▶ **What this task involves**
Write out the material exactly. Do not include the pictures.
>>
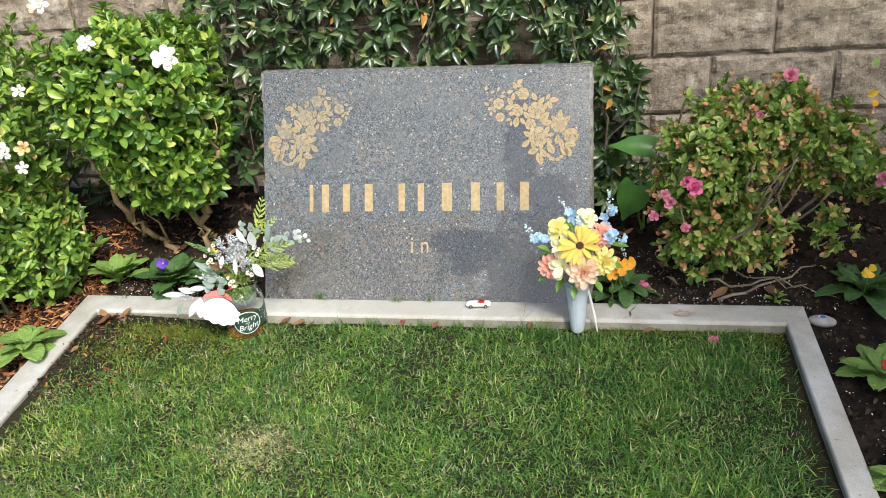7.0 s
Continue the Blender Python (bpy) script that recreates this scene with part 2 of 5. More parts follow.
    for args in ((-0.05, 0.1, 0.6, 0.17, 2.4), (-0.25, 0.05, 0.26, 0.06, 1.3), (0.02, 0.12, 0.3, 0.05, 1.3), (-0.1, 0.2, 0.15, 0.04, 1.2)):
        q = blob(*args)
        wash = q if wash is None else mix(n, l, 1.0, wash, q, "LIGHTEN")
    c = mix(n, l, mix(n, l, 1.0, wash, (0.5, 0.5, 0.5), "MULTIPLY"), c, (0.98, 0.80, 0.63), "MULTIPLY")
    # the last, tall blob paints a dark reflected streak into the colour
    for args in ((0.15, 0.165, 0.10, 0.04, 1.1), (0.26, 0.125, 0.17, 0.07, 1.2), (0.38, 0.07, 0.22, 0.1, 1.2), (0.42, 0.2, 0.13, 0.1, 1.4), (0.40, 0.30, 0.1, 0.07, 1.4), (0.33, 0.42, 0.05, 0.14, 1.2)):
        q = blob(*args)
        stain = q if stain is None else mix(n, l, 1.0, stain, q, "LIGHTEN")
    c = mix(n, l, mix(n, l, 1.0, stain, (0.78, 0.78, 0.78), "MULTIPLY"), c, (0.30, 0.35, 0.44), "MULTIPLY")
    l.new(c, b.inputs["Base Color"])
    r = ramp(n, l, noise_node(n, l, 7, 5), [(0.3, (0.16, 0.16, 0.16)), (0.7, (0.34, 0.34, 0.34))])
    l.new(r, b.inputs["Roughness"])
    b.inputs["Specular IOR Level"].default_value = 1.0
    bump(n, l, b, noise_node(n, l, 300, 2), 0.06, 0.0008)
    return m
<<
▶ **Result of the task**
7.0 s
Continue the Blender Python (bpy) script that recreates this scene with part 2 of 5. More parts follow.
    for args in ((-0.05, 0.1, 0.6, 0.17, 2.4), (-0.25, 0.05, 0.26, 0.06, 1.3), (0.02, 0.12, 0.3, 0.05, 1.3), (-0.1, 0.2, 0.15, 0.04, 1.2)):
        q = blob(*args)
        wash = q if wash is None else mix(n, l, 1.0, wash, q, "LIGHTEN")
    c = mix(n, l, mix(n, l, 1.0, wash, (0.5, 0.5, 0.5), "MULTIPLY"), c, (0.98, 0.80, 0.63), "MULTIPLY")
    # the last, tall blob paints a dark reflected streak into the colour
    for args in ((0.15, 0.165, 0.10, 0.04, 1.1), (0.26, 0.125, 0.17, 0.07, 1.2), (0.38, 0.07, 0.22, 0.1, 1.2), (0.42, 0.2, 0.13, 0.1, 1.4), (0.40, 0.30, 0.1, 0.07, 1.4), (0.33, 0.42, 0.05, 0.14, 1.2)):
        q = blob(*args)
        stain = q if stain is None else mix(n, l, 1.0, stain, q, "LIGHTEN")
    c = mix(n, l, mix(n, l, 1.0, stain, (0.78, 0.78, 0.78), "MULTIPLY"), c, (0.30, 0.35, 0.44), "MULTIPLY")
    l.new(c, b.inputs["Base Color"])
    r = ramp(n, l, noise_node(n, l, 7, 5), [(0.3, (0.16, 0.16, 0.16)), (0.7, (0.34, 0.34, 0.34))])
    l.new(r, b.inputs["Roughness"])
    b.inputs["Specular IOR Level"].default_value = 1.0
    bump(n, l, b, noise_node(n, l, 300, 2), 0.06, 0.0008)
    return m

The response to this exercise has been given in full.